On Aug. 6, America did something incredible. We landed a rover on Mars.
It wasn’t easy. At 1:17 a.m., the Curiosity rover initiated its landing sequence after more than eight months in flight. Earth and Mars are approximately 154 million miles apart, which meant a radio delay of 14 minutes. If something went wrong—a painfully real prospect considering the rover would be propelled into the planet’s atmosphere at around 13,000 mph, slowed by rockets, air resistance, and a parachute, and lowered to the surface via a sky crane—NASA wouldn’t know until 1:32 a.m. As engineers congratulated one another upon hearing of Curiosity’s flawless entry into the atmosphere, the good news could have been shattered by catastrophe at any moment.
Only, it wasn’t.
Despite the hardship, despite funding amounting to no more than 0.5 percent of the federal budget, despite all that could have gone wrong along the way, from a malfunctioning thruster to a hole in the parachute, NASA landed a SUV-sized, unmanned space lab on the surface of a planet more than 150 million miles away. For a moment the world, distracted from the Olympics, stood in awe. Americans were reminded of what we can do if we only set our minds to it. But only for a moment.

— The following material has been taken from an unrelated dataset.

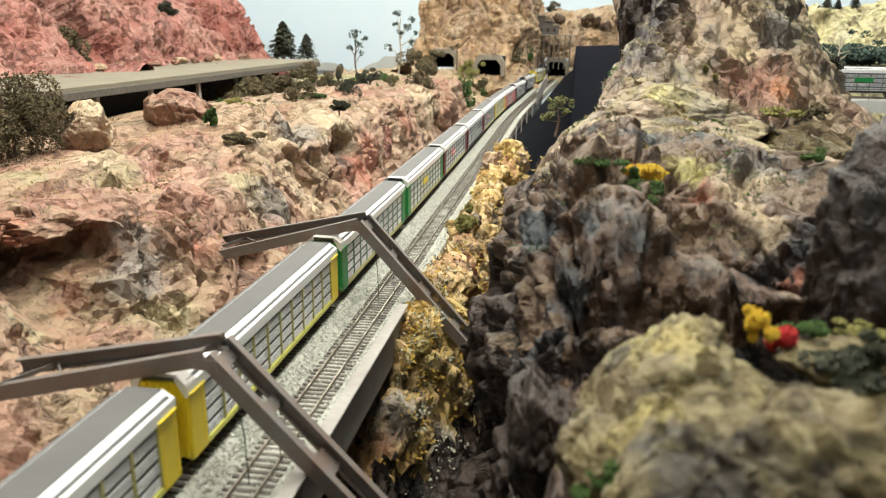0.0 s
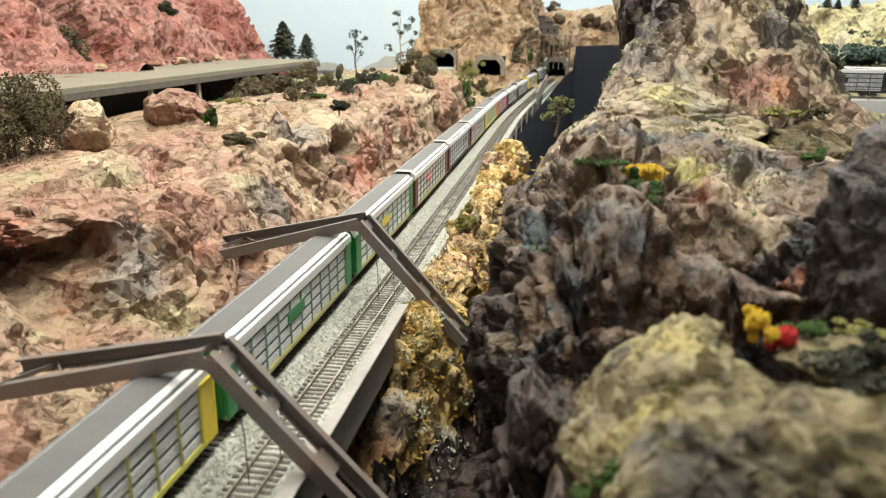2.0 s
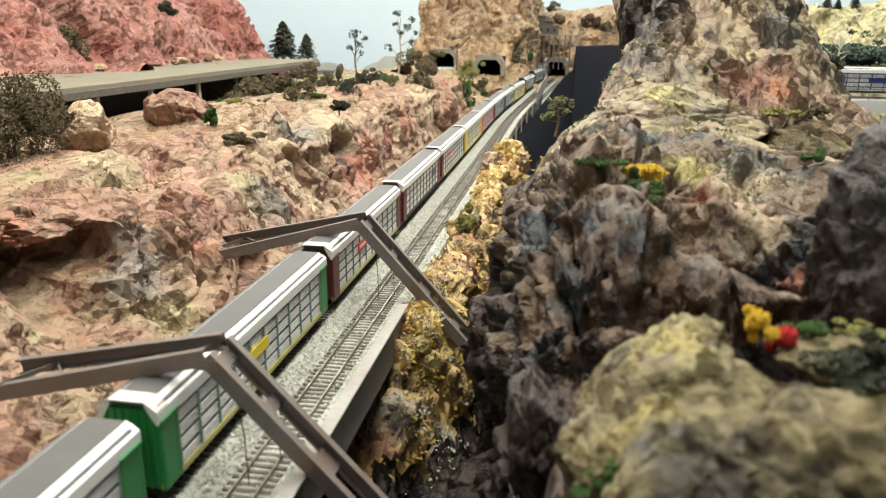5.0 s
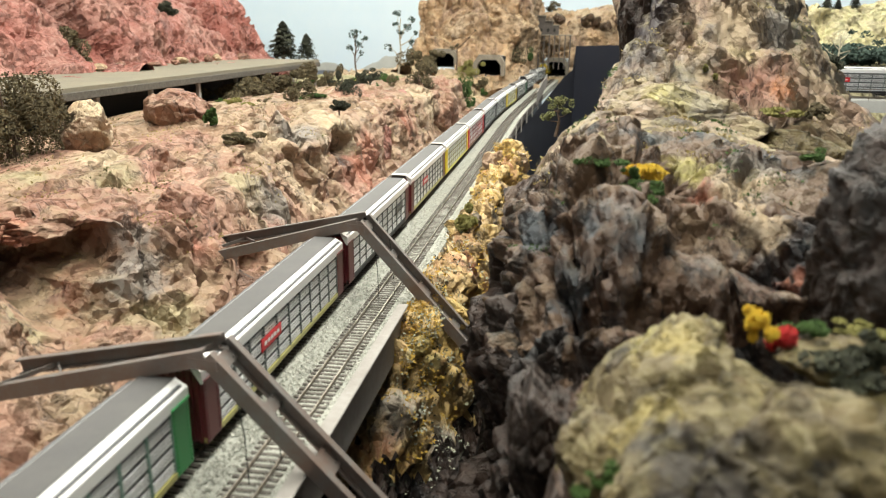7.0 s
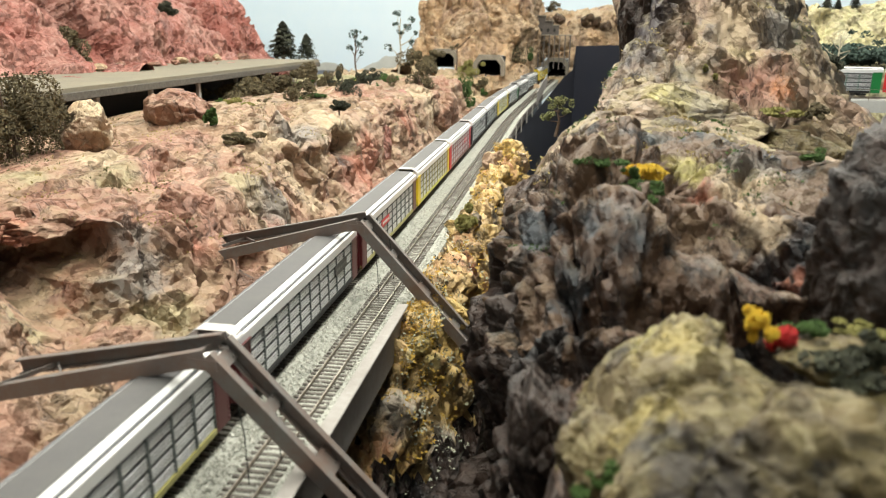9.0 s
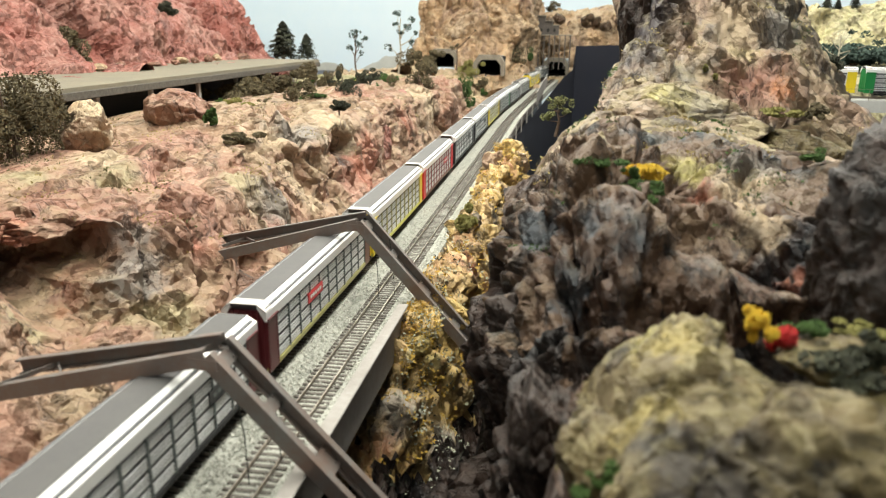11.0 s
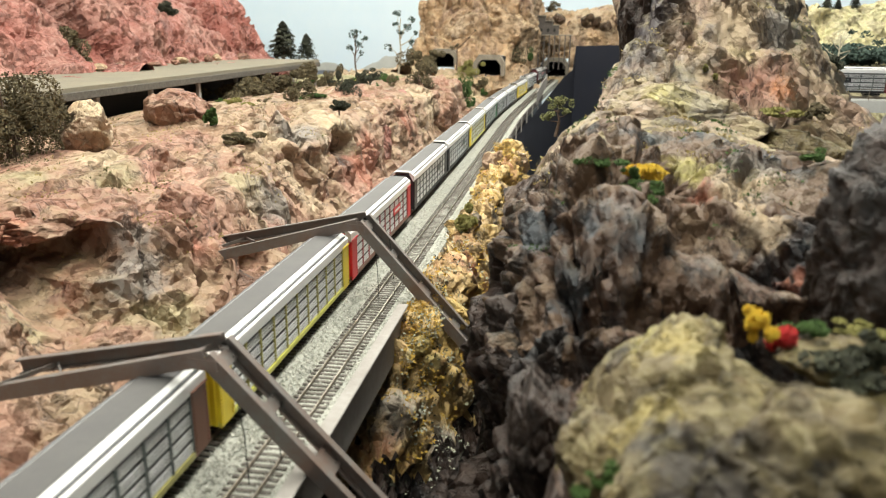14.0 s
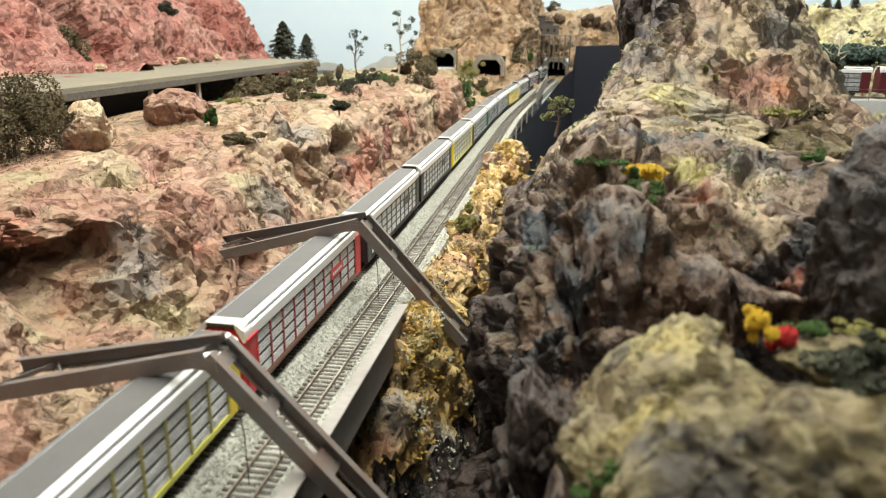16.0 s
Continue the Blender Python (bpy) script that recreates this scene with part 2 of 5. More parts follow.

Within days, coverage of NASA’s incredible achievement dwindled. Harry Reid continued making his absurd, unsupported accusations that Romney has not paid taxes for ten years. The Obama campaign started bashing Paul Ryan the moment of his announcement as Romney’s running mate, and the Republicans fired back with just as much vitriol. Negative campaign ads flooded August airwaves. Something remarkable may have occurred on Mars, but here on Earth, American politics have still been a circus.
Indeed, on both sides the presidential election is being fueled by the worst elements of human nature: by fear, name-calling and divisive rhetoric. This is probably one of the most negative elections in our history, and it is being driven by exactly the opposite set of emotions that sent Curiosity to Mars.
The election’s cynical tone is symptomatic of a wider, more serious problem. It suggests that the mindset that helped us fight Hitler or land a man on the moon is fading. We used to feel inspired by America, but now we feel disenchanted. We used to hope, but now we doubt. And rather than listening to leaders who unite us, too often we heed demagogues who profit from discord. Rather than striving to bridge the gap between our ideals and our reality, we have split into two camps: one group that praises our ideals and ignores our reality and another that emphasizes our reality and derides our ideals.
This cynicism is a cancer. It is more dangerous than any visible threat because it is killing us from within. In President Carter’s words, “The threat is nearly invisible in ordinary ways. It is a crisis of confidence. It is a crisis that strikes at the very heart and soul and spirit of our national will. We can see this crisis in the growing doubt about the meaning of our own lives and in the loss of a unity of purpose for our nation.”
Unless and until this gap in the American spirit is filled, we will not solve our greatest problems. We will remain divided, lost, hopeless and cynical. We will continue to doubt our position as a world leader, and as a result the world will doubt this position as well. The American dream and all it offers will remain just that—a dream—for countless Americans. For the first time in our history, the next generation will be worse off than the previous one.
Curiosity’s successful landing offers some hope, and it suggests that we should not be so cynical. A country that can pull off something like that is capable of solving anything. The audacity and ingenuity we’ve applied to the red planet can and should be applied to the blue one.
Yes, a lot is wrong with America, but a lot is right with it, too. By emphasizing the bad we lose sight of the good. In the process, we ignore our common interests and our problems seem unsolvable, our positions hopelessly disparate. We admit defeat before we’ve even tackled a problem.
We must adopt a different mindset. If we don’t, the invisible threat will destroy us. Our cynicism will become a self-fulfilling prophecy for the worse, just as our founders’ idealism became a self-fulfilling prophecy for the better. America became great because people believed it could become great. The self-defeating mindset that has gripped so many young people, one where we reflexively deride everything from our politicians to our most cherished ideals, could have precisely the opposite effect. We could learn more than just rocket science from NASA’s engineers.
Mike Shammas is a Trinity senior. His column runs every other Wednesday.